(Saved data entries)
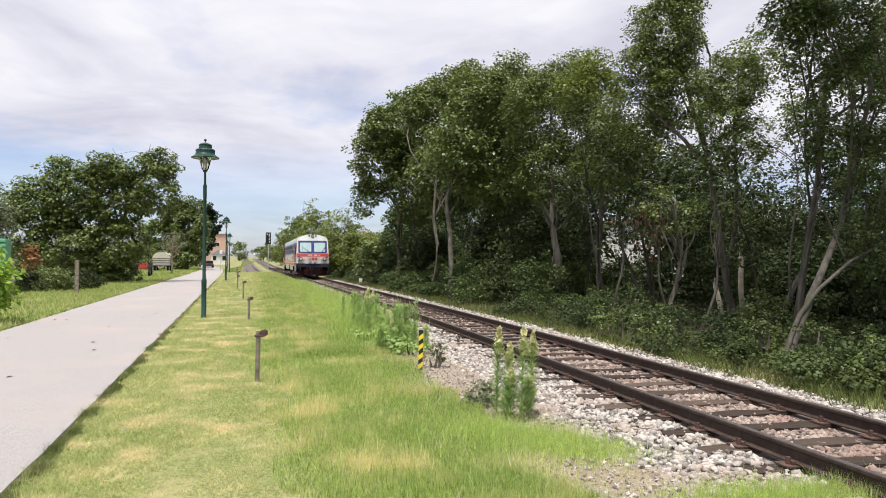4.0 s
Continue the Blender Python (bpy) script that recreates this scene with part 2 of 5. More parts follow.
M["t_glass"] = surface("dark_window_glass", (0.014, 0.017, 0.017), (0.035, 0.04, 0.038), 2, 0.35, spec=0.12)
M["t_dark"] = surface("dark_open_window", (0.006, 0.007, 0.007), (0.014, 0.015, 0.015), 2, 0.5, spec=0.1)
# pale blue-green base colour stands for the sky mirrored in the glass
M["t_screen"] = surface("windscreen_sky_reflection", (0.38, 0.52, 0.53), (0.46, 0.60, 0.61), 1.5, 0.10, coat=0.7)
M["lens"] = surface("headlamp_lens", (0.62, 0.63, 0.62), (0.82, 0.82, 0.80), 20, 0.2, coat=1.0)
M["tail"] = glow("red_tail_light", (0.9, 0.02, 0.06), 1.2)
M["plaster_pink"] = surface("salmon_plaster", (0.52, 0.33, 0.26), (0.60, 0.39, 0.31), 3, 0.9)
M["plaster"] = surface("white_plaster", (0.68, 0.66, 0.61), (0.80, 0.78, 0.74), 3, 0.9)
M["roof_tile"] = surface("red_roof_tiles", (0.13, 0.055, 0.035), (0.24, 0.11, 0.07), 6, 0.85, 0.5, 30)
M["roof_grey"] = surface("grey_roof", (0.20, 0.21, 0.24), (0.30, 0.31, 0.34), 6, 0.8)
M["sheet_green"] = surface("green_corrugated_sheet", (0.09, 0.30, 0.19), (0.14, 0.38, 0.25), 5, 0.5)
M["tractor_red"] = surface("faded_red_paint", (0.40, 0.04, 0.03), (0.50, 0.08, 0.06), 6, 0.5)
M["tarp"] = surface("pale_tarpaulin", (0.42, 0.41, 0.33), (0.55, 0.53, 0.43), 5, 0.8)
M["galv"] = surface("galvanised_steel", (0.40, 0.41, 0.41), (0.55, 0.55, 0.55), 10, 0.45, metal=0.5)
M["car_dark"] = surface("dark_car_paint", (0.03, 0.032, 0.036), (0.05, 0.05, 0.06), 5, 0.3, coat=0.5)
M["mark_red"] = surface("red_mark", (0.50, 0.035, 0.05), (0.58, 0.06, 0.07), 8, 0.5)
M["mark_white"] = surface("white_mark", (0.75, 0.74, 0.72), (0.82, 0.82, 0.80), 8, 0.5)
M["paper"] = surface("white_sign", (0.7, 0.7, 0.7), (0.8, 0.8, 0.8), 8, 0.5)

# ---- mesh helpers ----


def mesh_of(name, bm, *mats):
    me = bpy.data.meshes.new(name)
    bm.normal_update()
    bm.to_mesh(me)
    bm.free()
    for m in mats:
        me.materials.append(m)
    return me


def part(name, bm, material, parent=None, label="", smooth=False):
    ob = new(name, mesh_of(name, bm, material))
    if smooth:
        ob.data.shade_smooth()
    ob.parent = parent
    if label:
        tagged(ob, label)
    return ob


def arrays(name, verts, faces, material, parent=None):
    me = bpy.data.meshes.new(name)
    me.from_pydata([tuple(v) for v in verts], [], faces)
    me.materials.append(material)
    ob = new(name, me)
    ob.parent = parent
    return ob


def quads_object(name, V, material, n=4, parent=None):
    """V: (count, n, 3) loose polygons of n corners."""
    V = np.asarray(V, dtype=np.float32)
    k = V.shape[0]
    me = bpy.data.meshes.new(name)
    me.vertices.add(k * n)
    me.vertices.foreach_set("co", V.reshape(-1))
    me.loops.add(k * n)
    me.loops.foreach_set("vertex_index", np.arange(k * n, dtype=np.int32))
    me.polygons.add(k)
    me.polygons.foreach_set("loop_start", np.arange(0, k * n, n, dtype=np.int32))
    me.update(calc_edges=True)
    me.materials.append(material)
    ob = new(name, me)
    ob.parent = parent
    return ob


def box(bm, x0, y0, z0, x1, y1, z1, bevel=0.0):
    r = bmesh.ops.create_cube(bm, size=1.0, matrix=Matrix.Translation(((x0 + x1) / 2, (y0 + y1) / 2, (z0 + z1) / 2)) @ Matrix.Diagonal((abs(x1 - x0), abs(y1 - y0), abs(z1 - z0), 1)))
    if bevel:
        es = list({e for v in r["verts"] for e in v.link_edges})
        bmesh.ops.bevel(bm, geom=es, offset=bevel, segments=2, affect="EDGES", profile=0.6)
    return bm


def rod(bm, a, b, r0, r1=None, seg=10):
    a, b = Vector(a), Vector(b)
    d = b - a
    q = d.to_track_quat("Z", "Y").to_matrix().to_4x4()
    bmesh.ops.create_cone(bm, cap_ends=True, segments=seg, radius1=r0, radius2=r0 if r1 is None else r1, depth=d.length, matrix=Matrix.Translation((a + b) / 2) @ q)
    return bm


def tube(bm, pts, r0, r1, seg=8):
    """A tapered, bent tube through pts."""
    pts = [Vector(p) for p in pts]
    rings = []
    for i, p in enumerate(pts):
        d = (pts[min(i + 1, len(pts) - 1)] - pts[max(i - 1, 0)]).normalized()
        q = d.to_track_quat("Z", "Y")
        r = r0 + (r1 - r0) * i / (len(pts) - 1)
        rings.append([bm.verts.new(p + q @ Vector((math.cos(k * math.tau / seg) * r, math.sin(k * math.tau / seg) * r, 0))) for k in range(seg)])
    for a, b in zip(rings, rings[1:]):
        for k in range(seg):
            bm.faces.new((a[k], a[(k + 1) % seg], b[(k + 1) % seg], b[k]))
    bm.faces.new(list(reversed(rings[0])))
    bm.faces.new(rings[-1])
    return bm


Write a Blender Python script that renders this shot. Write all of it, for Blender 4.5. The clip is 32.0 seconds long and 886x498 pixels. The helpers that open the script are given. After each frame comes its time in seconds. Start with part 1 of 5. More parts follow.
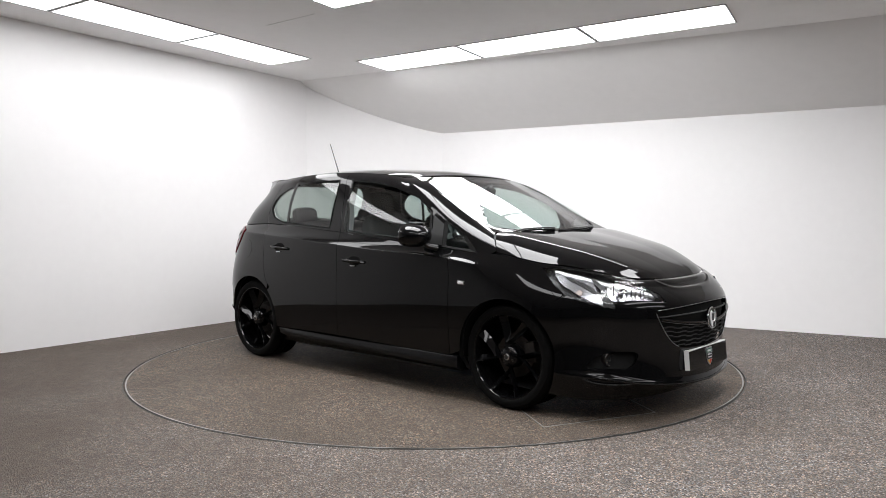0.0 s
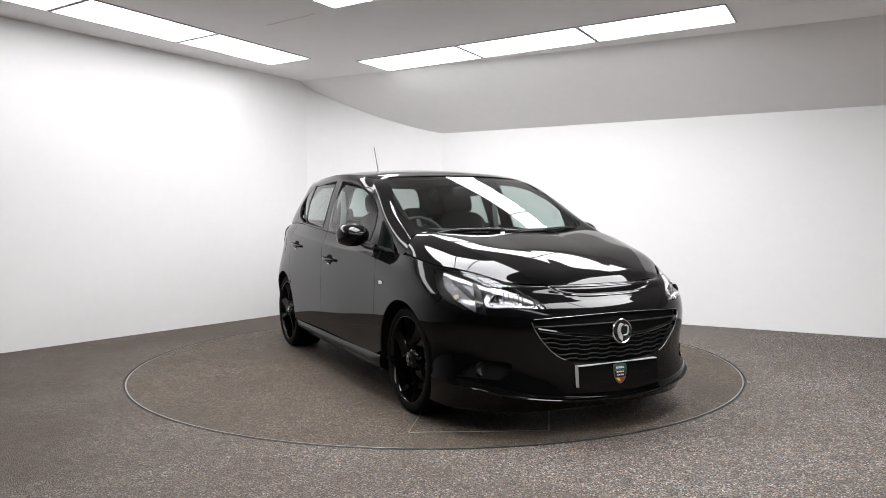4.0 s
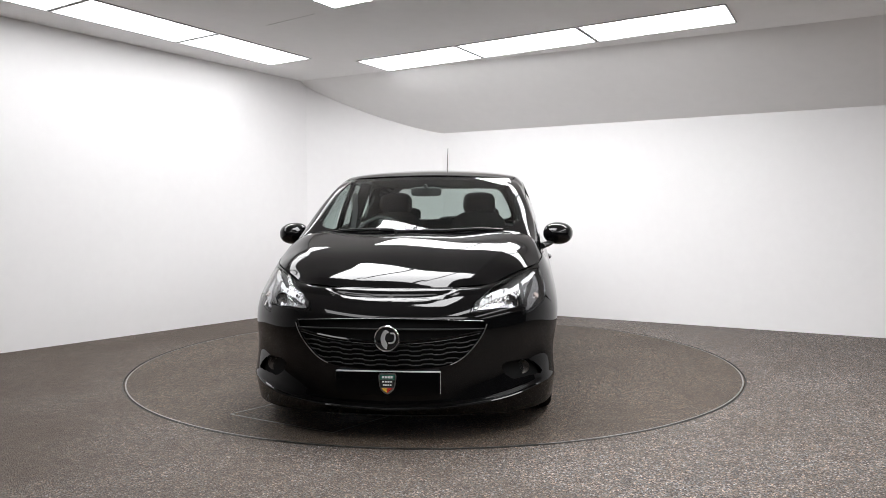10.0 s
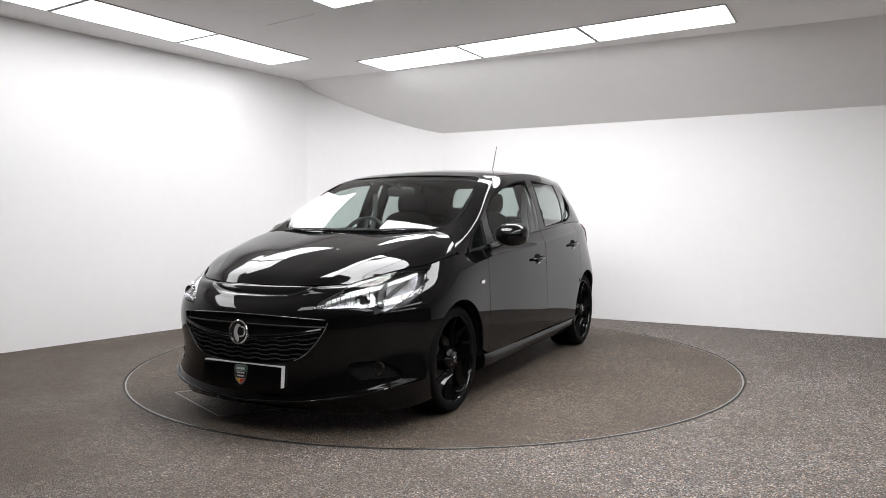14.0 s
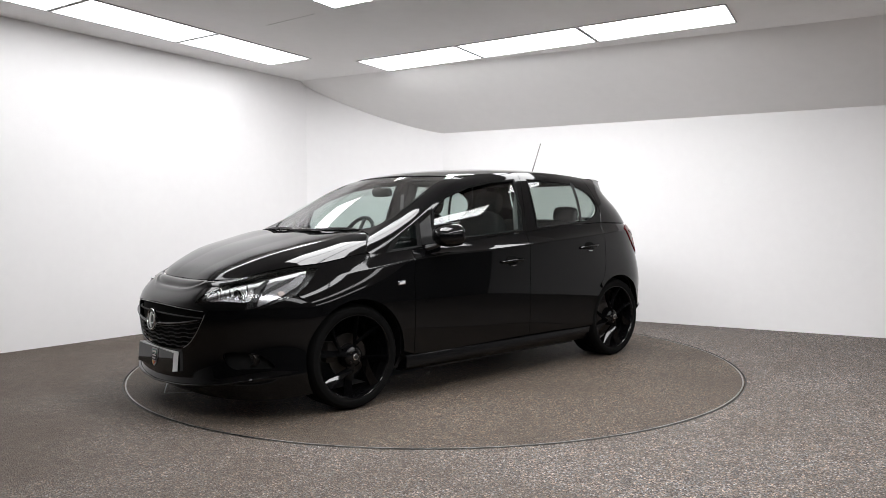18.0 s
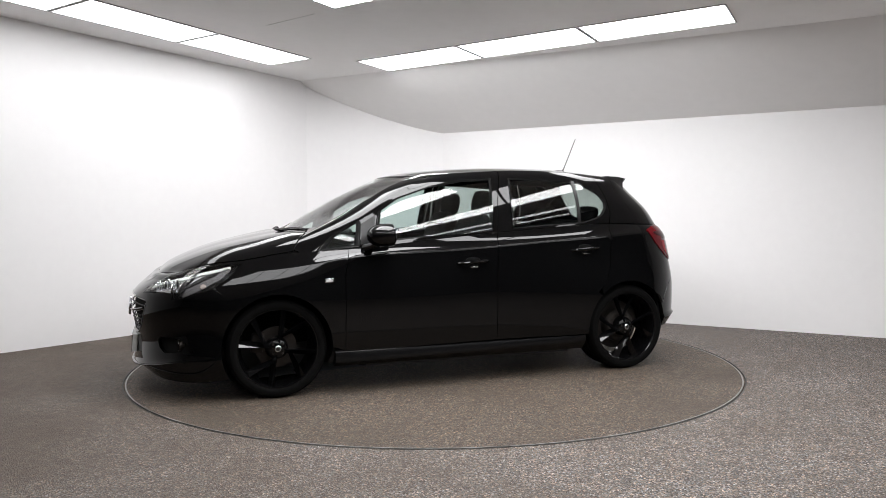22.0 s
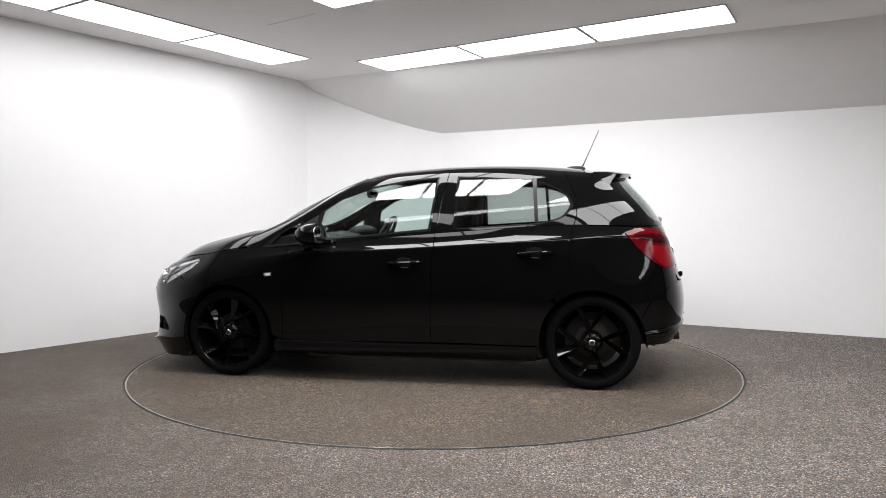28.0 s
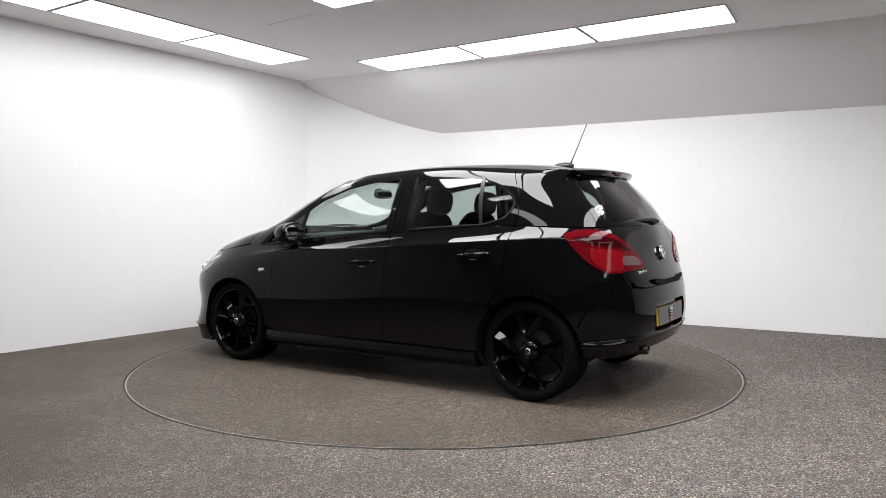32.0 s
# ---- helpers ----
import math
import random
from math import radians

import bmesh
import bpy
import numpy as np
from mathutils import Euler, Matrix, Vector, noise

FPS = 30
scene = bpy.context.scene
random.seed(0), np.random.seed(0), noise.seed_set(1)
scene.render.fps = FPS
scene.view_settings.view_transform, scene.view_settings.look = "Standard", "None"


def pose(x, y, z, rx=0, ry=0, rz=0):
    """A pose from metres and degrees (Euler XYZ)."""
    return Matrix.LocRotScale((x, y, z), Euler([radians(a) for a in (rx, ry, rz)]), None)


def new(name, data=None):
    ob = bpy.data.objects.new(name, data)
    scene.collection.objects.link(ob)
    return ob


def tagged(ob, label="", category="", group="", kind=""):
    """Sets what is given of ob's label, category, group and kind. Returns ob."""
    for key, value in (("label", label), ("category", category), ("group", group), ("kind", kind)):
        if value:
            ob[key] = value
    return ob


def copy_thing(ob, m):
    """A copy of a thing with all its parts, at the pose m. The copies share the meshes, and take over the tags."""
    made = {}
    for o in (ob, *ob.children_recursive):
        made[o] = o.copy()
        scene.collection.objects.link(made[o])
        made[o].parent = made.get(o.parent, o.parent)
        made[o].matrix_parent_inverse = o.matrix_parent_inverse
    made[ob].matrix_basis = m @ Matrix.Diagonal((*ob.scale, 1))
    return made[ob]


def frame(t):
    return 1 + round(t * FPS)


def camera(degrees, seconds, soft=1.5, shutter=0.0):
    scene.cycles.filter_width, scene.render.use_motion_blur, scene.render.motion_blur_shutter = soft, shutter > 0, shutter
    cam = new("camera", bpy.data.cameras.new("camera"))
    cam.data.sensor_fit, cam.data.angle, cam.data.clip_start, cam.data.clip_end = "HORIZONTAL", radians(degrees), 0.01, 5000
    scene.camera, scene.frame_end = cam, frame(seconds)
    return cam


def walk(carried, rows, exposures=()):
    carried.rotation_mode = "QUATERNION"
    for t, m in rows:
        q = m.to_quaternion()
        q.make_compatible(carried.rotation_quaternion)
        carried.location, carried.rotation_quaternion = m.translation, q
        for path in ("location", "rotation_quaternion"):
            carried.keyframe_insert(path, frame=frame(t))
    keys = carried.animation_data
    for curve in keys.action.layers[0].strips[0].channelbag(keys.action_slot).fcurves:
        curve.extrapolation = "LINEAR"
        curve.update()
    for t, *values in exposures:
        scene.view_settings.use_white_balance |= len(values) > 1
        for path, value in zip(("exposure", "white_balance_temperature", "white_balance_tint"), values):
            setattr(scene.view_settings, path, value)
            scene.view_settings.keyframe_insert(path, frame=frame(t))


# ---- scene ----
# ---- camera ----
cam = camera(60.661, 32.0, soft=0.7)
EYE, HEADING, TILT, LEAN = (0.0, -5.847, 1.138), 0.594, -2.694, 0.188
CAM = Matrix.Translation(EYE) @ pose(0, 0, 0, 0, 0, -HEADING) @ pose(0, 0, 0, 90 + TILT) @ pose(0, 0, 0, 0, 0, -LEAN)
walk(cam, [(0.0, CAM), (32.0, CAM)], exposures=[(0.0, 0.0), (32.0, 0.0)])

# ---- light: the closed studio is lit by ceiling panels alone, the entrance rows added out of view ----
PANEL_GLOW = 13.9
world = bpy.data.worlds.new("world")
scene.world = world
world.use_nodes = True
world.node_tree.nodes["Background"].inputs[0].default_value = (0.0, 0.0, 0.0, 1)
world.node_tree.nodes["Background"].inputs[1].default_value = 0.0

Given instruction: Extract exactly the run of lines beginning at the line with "ob[key] = value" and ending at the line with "shutter > 0, shutter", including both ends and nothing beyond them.

Result of the task:
            ob[key] = value
    return ob


def copy_thing(ob, m):
    """A copy of a thing with all its parts, at the pose m. The copies share the meshes, and take over the tags."""
    made = {}
    for o in (ob, *ob.children_recursive):
        made[o] = o.copy()
        scene.collection.objects.link(made[o])
        made[o].parent = made.get(o.parent, o.parent)
        made[o].matrix_parent_inverse = o.matrix_parent_inverse
    made[ob].matrix_basis = m @ Matrix.Diagonal((*ob.scale, 1))
    return made[ob]


def frame(t):
    return 1 + round(t * FPS)


def camera(degrees, seconds, soft=1.5, shutter=0.0):
    scene.cycles.filter_width, scene.render.use_motion_blur, scene.render.motion_blur_shutter = soft, shutter > 0, shutter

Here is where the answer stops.